Companies Should Ignore Angry Online Mobs More

Companies aren’t always good at dealing with the torrents of anger frequently unleashed by social media. What risk-averse executives and social-media managers often fail to realize is that the subset of people who use social media do not represent the broader world, and further, that the subset of people who get extremely mad on social media don’t even represent the subset of people who use social media. A small group of extremely angry people — people who may or may not even be actual customers of a given company — can easily flood that company’s social-media outposts with white-hot anger that feels like it represents something bigger and broader and more threatening to the company’s interests than it actually is.

The classic example of this delta between social-media and IRL anger is Gamergate, during which a group of particularly resentful gamers realized that it was possible, through social-media savvy, to manipulate companies into thinking they represented a seething mass of furious consumers, rather than a relatively small group concerned with very niche issues.
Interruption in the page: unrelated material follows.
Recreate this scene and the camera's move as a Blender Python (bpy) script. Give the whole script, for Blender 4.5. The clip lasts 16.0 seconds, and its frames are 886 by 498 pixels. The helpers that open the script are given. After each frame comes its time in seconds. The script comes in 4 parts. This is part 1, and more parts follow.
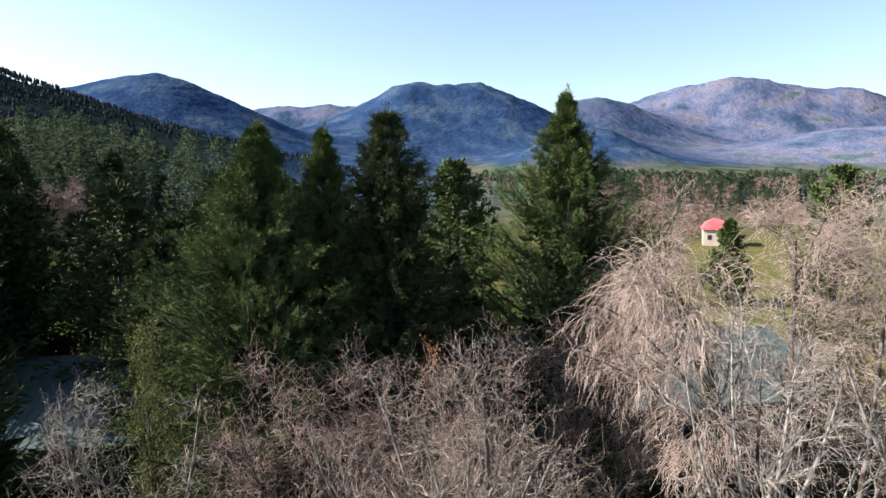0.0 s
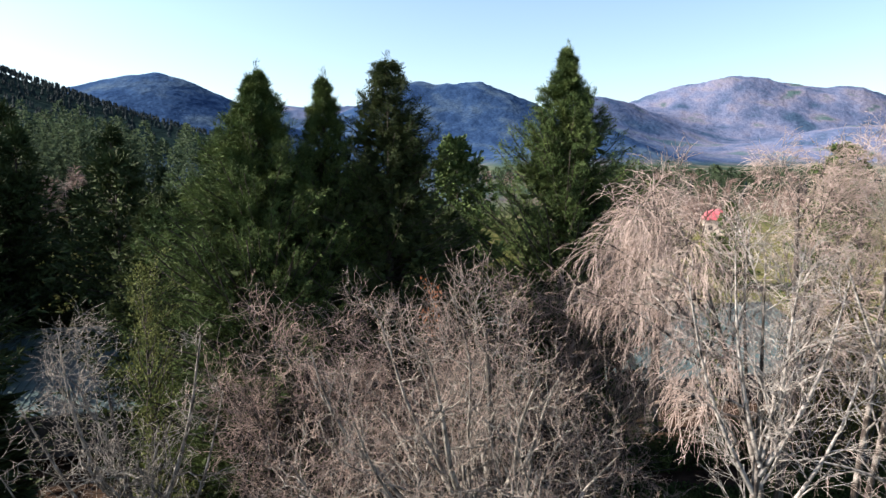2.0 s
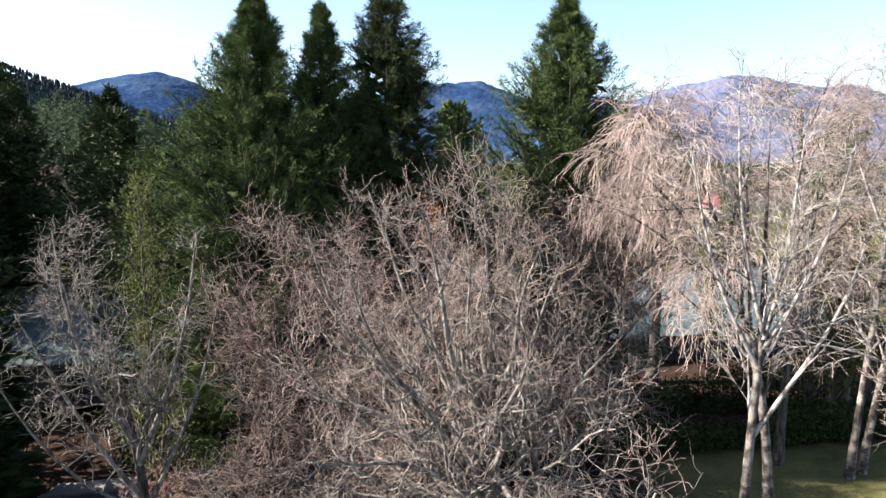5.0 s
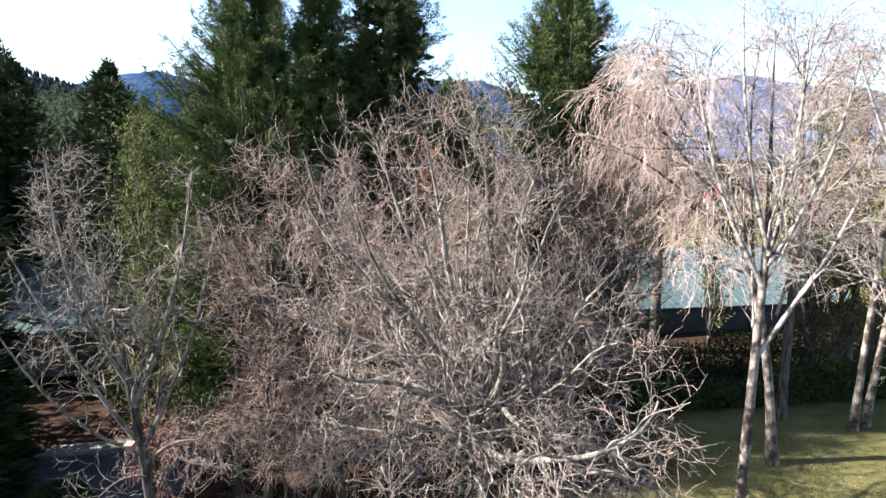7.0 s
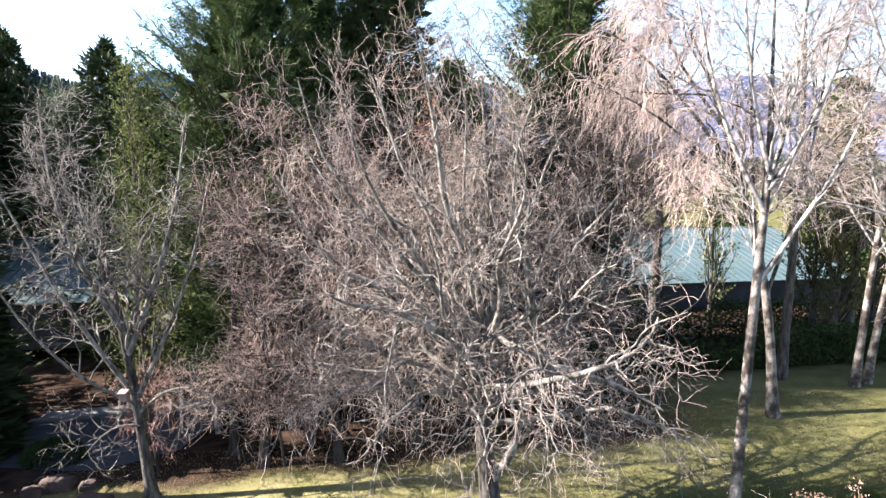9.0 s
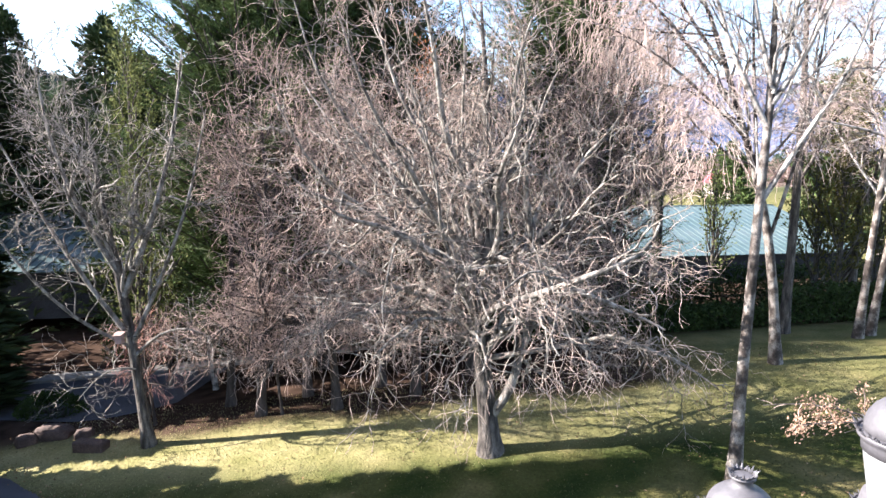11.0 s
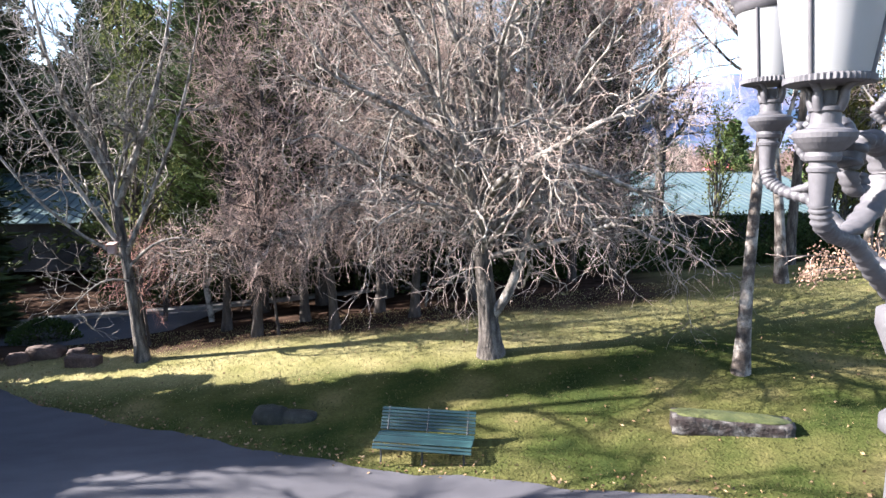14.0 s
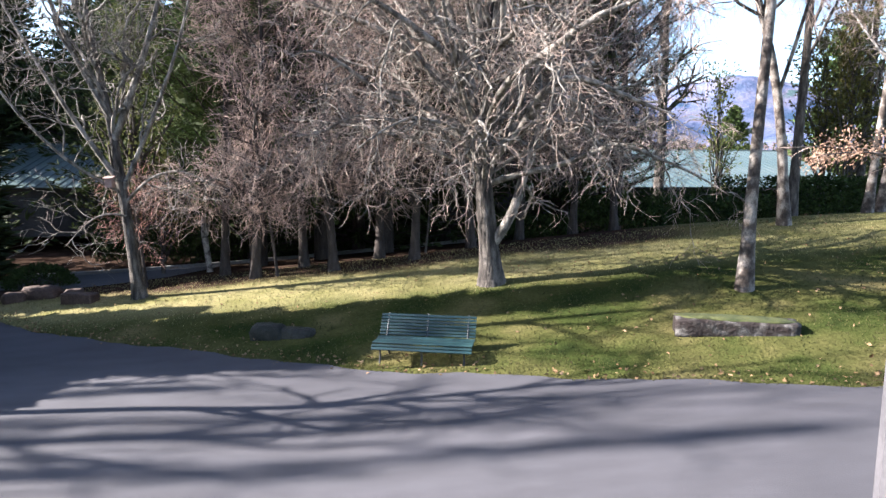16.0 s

Thanks to an aggressive social-media campaign (plus direct contact with the company), Gamergaters got Intel to pull its ads from a game-developer website called Gamasutra over an infamous-to-angry-Gamergaters article by Leigh Alexander claiming that “gamers are over”; a few weeks later, the group repeated the same stunt with a variety of advertisers on the now-defunct gossip website Gawker after a Gawker staffer made a jokey tweet about how society should “bring back bullying” to deal with Gamergaters. Intel and other major advertisers either didn’t realize the truth about Gamergate’s actual size and scope, or chose to ignore it — it was easier to give into the very angry online mob.

This dilemma — when can online anger be safely ignored or shunted aside, and when does it need to be engaged with? — is a tricky one for companies, and an interesting article in the New York Times emphasizes the extent to which online and offline sentiments about a given company, or a given company’s latest move, are often wildly divergent.